36. Satyricon - The Age of Nero
This really isn’t that bad. I maintain that Satyricon does this style better than their old, “tr00” style, and the catchy-as-fuck “Black Crow On a Tombstone” (yes it’s cheesy, eat shit and die and then go listen to Venom, black metal is cheesy) only proves this point. When they sound closer to straight-up black metal, they get to sounding like a parody of themselves, so I can’t rank this any higher, but there is definitely some worthwhile stuff here.
35. Gnaw Their Tongues - Devotion
The crossover between black metal and experimental noise has yielded some great projects, but Devotion
is not among these. It has real potential, but for the most part it just ends up sounding too hokey and contrived, instead of terrifying and engaging like the black/noise combo should.
34. Arcana - Raspail
Some enjoyable ambient/atmospheric “medieval” (really a very bad/false tag, but people like to apply it to this kind of music) stuff. Very, very obviously influenced by Aion
-era Dead Can Dance, and that’s probably their biggest fault; they don’t really bring anything new to the table.

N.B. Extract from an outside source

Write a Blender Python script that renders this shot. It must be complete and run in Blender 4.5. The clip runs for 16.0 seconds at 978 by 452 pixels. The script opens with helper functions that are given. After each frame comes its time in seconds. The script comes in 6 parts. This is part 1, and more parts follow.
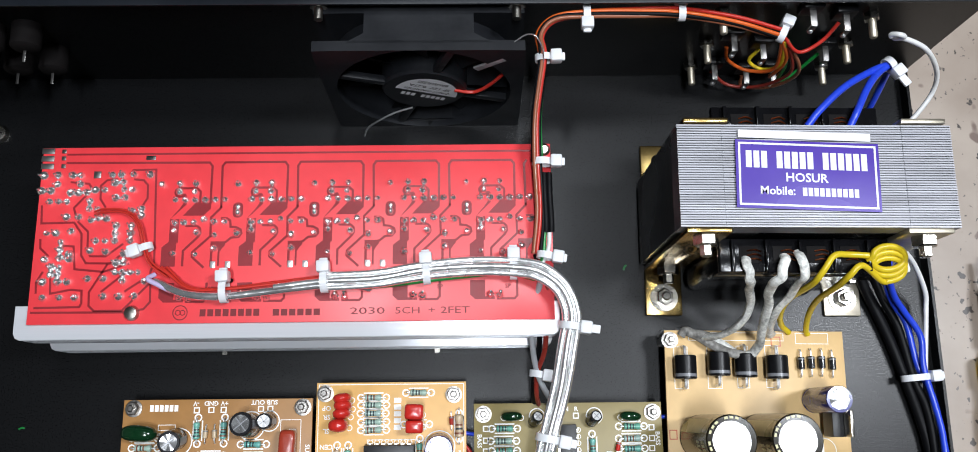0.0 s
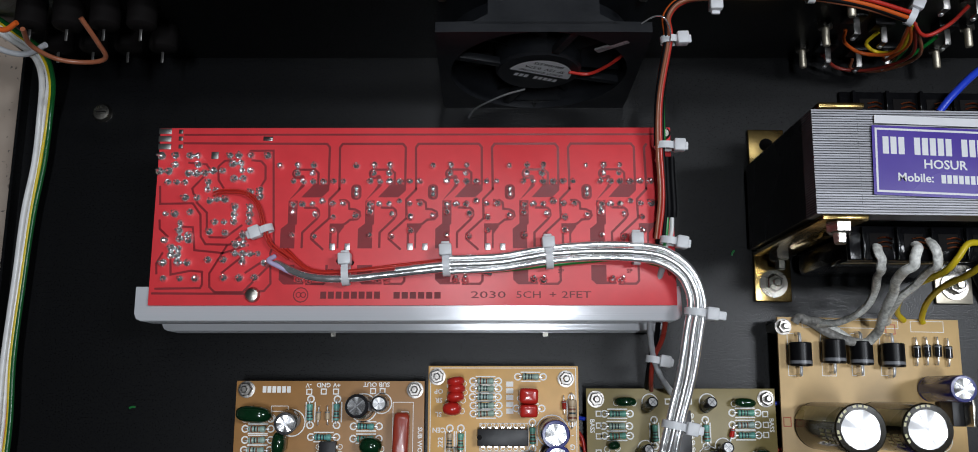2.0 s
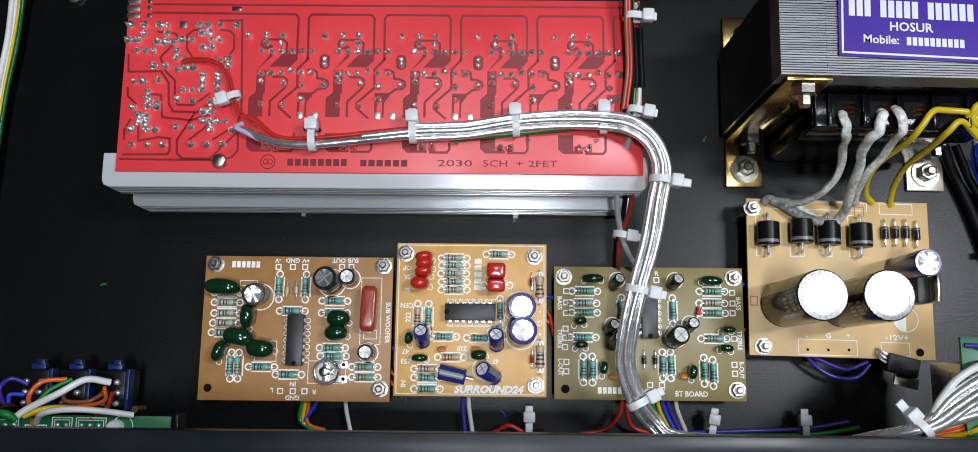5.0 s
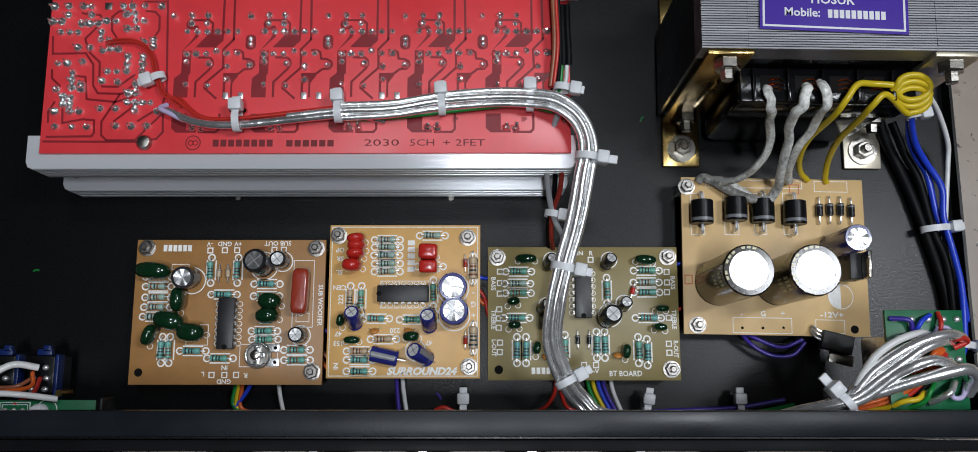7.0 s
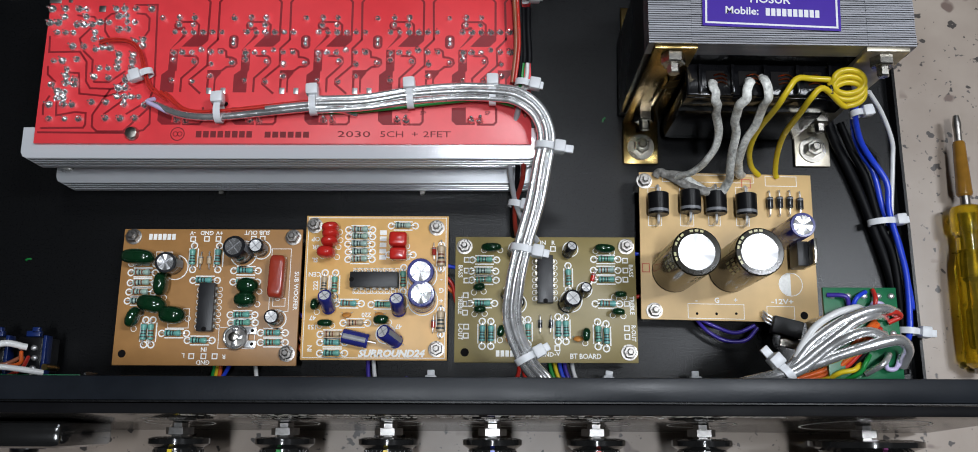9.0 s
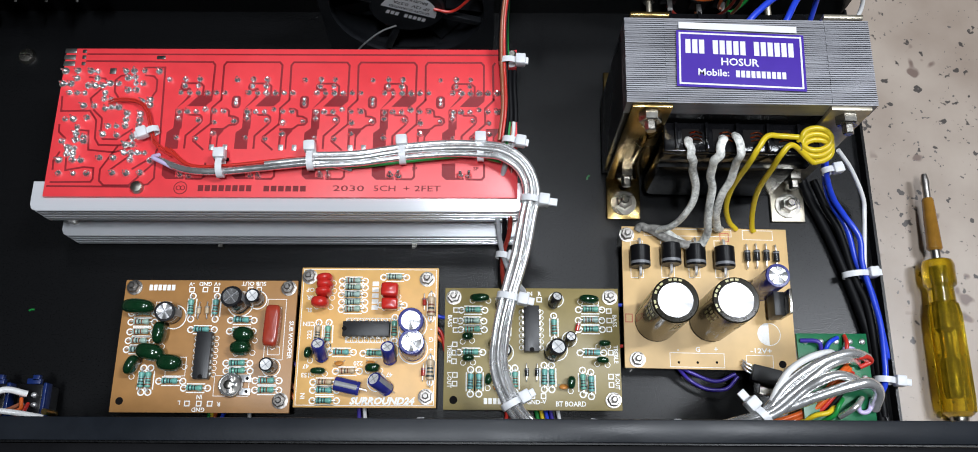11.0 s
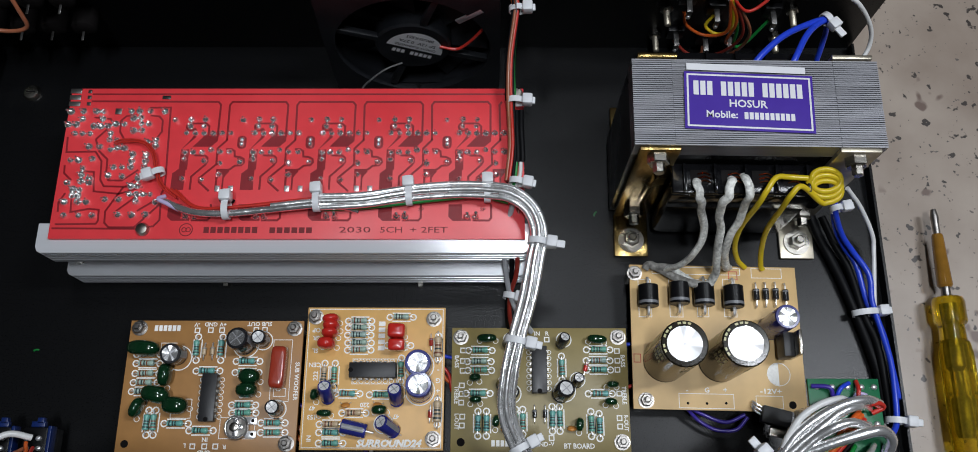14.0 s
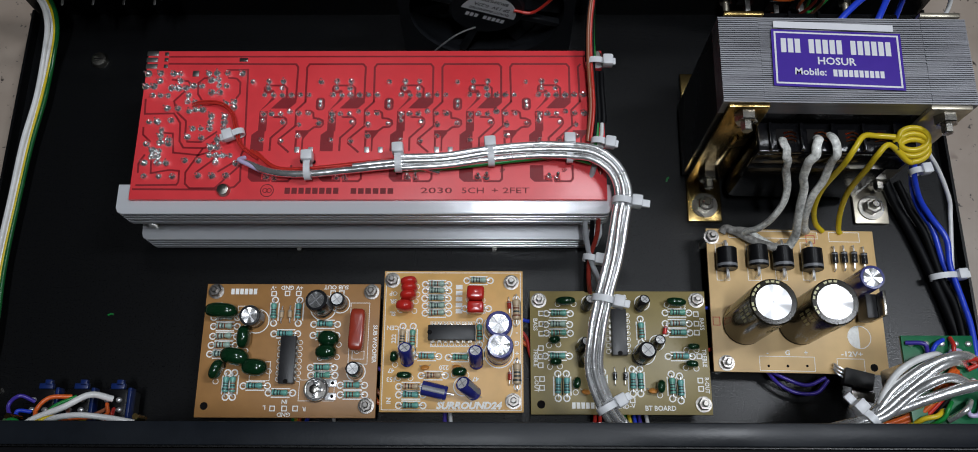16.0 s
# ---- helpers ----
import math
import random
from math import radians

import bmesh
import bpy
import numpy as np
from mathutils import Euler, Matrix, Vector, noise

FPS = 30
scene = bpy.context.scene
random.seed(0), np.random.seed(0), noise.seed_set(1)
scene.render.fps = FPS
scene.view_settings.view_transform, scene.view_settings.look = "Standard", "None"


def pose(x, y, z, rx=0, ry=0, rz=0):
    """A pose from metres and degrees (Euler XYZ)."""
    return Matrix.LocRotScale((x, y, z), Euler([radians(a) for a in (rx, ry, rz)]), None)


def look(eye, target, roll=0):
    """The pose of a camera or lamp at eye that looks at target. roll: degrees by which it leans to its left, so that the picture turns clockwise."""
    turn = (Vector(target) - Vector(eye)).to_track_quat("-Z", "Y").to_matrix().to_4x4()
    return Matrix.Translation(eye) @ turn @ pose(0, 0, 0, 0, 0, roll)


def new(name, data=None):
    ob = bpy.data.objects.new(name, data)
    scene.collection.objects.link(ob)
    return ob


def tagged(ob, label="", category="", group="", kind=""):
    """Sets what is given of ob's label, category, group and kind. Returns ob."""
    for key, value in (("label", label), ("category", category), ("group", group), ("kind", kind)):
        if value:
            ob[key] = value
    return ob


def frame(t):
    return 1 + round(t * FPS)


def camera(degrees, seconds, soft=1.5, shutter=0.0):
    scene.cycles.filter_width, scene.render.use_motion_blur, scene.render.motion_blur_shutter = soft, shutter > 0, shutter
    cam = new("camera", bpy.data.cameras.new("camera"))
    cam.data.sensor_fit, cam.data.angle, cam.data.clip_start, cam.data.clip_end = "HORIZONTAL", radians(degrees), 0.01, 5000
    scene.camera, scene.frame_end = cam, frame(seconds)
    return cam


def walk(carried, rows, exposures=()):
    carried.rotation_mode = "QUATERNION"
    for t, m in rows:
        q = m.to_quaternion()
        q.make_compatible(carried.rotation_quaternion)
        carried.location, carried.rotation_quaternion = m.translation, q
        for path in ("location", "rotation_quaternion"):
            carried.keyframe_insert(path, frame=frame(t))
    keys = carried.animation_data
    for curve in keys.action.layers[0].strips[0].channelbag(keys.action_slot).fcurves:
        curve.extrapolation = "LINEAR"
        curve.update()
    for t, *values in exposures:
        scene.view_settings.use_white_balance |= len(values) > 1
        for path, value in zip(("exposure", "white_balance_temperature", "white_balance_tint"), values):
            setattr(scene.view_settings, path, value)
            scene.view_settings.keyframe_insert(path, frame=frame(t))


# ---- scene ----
cam = camera(59.2, 16.0, soft=0.9)
METRES, EYE, TILT, LEAN, TURN = 0.3, 0.361, -90.0, -0.7, 0.0
ROWS = [
    (0.0, 0.0, 0.0, 0.0, 0.13, 12.45, 0.61),
    (0.5, -0.0207, 0.0137, 0.0057, 0.32, 11.91, 0.52),
    (1.0, -0.0556, 0.0105, 0.0065, 0.42, 11.55, 0.37),
    (1.5, -0.1019, 0.0047, 0.0083, 0.6, 11.31, 0.19),
    (2.0, -0.1334, 0.0068, 0.01, 0.81, 10.98, -0.06),
    (2.5, -0.148, 0.0081, -0.0289, 1.0, 10.65, -0.2),
    (3.0, -0.1602, 0.0022, -0.0832, 1.32, 10.5, -0.59),
    (3.5, -0.1621, 0.0014, -0.1132, 1.33, 10.23, -0.85),
    (4.0, -0.1332, 0.0108, -0.1214, 1.15, 9.91, -0.83),
    (6.5, -0.0434, 0.0412, -0.1324, 0.71, 9.71, -0.11),
    (7.0, -0.0081, 0.0422, -0.1489, 0.66, 9.82, -0.02),
    (7.5, 0.0201, 0.039, -0.1676, 0.82, 10.05, -0.06),
    (8.0, 0.0474, 0.032, -0.1815, 0.89, 10.31, -0.11),
    (10.5, 0.0324, -0.0512, -0.2928, 0.8, 17.2, -0.41),
    (11.0, 0.0556, -0.0452, -0.2717, 0.68, 17.58, -0.29),
    (11.5, 0.0622, -0.03, -0.2337, 0.57, 17.79, -0.19),
    (12.0, 0.0789, -0.0215, -0.1958, 0.57, 17.82, -0.15),
    (12.5, 0.0803, -0.0222, -0.1775, 0.64, 17.88, -0.16),
    (13.0, 0.0721, -0.0308, -0.1785, 0.77, 17.94, -0.2),
    (13.5, 0.062, -0.0386, -0.2002, 0.85, 18.03, -0.23),
    (14.0, 0.0493, -0.0519, -0.2278, 0.89, 18.15, -0.19),
    (14.5, 0.0328, -0.0526, -0.252, 0.94, 18.15, -0.12),
    (15.0, 0.0052, -0.0488, -0.2703, 0.91, 18.25, -0.04),
    (15.5, -0.0288, -0.0434, -0.2732, 0.99, 18.18, -0.06),
    (16.0, -0.0566, -0.033, -0.2761, 1.08, 18.12, -0.24),
]
EXPOSURES = [(0.0, 0.42), (0.5, 0.25), (1.0, 0.0), (2.0, -0.52), (3.0, 0.03), (4.0, 0.2), (6.5, -0.5), (8.0, -0.38), (10.5, 0.24), (11.0, 0.3), (11.5, 0.02), (12.0, -0.24), (12.5, -0.4), (13.5, -0.36), (14.5, -0.45), (16.0, -0.55)]
walk(cam, [(t, pose(0, 0, EYE, TILT, LEAN, TURN) @ pose(METRES * x, METRES * y, METRES * z, 90 + pitch, roll, yaw)) for t, x, y, z, yaw, pitch, roll in ROWS], EXPOSURES)

# ---- world and light ----
world = bpy.data.worlds.new("room_air")
scene.world = world
world.use_nodes = True
world.node_tree.nodes["Background"].inputs[0].default_value = (0.9, 0.95, 1.0, 1)
world.node_tree.nodes["Background"].inputs[1].default_value = 0.19


def lamp(name, eye, target, w, h, watts, colour):
    data = bpy.data.lights.new(name, "AREA")
    data.shape, data.size, data.size_y, data.energy, data.color = "RECTANGLE", w, h, watts, colour
    ob = new(name, data)
    ob.matrix_world = look(eye, target)
    return ob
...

33. The Gates of Slumber - Conqueror
A decent traditional doom album, if a bit standard-sounding—right down to the 16 minute, multi-chapter doom epic which bands like Electric Wizard have made us so familiar with (although this one is somewhat unique in that it’s mostly quiet/clean). If you’re a fan of the subgenre, check this out. Otherwise, there’s not too much which makes this release stand out.
32. Toxic Holocaust - An Overdose of Death
A huge disappointment. I’ve had something of a falling-out with Toxic Holocaust ever since they signed to Relapse—it’s not so much that I have something against Relapse (besides the fact that I generally don’t take them seriously); rather it’s that Toxic Holocaust is NOT a band that should be signed to that label. They’ve always been an underground band, and signing to Relapse basically means breaking big. Fast forward a few months—the new album is out (which at this point I still haven’t brought myself to hear), and a newly-made video for “Wild Dogs” appears on Headbanger’s Ball on MTV. What was once one of my favorite bands, for their music and for their underground status, was now guaranteed to be discovered by any knuckledragger who watches Headbanger’s Ball. This did not make me happy. So, even forgetting all that, how’s the album itself? Well, it’s really not much different from the past two LPs, at least in style, which is a plus. However, this album just feels lazy—the songs that had been released as demo tracks via Myspace sounded better as demo tracks, and the other new songs are pretty fucking forgettable. And what’s with that re-recording of “War Is Hell”? I mean, okay, it might be their best song, but it’d be damn near impossible to outdo the version of it which appears on Evil Never Dies
. It just feels wrong. Highlights would be “Nuke the Cross” (previously released), “City of a Million Graves” (previously released), and “Gravelord” (may or may not have been previously released, I’m not sure). If this album is your first experience with Toxic Holocaust, check out Evil Never Dies
and Hell On Earth
to find out what you’re missing. Then promptly jump off a bridge.
31. The Monolith Deathcult - Trivmvirate
A really interesting, brutal, and mostly excellent industrial/death metal album, but two things got to me and prevented me from ranking it any higher: the overstated Nile influence, and the uncomfortable track glorifying the SS RONA (a Russian military division which fought for the Nazis in WWII). I mean, I generally try to keep an artist's ideologies separate from their music if possible, and I listen to other bands with less-than-savory political views, but it’s hard to stomach a somewhat-discernible death growl belting out “Political prisoners, traitors and faggots” and “Warsaw’s Jews, Gypsies and retards/Prepare yourself for death and horror/The Kaminski Brigade enters the perimeter/And waits for the command to lay your city in ruins”. Eugh.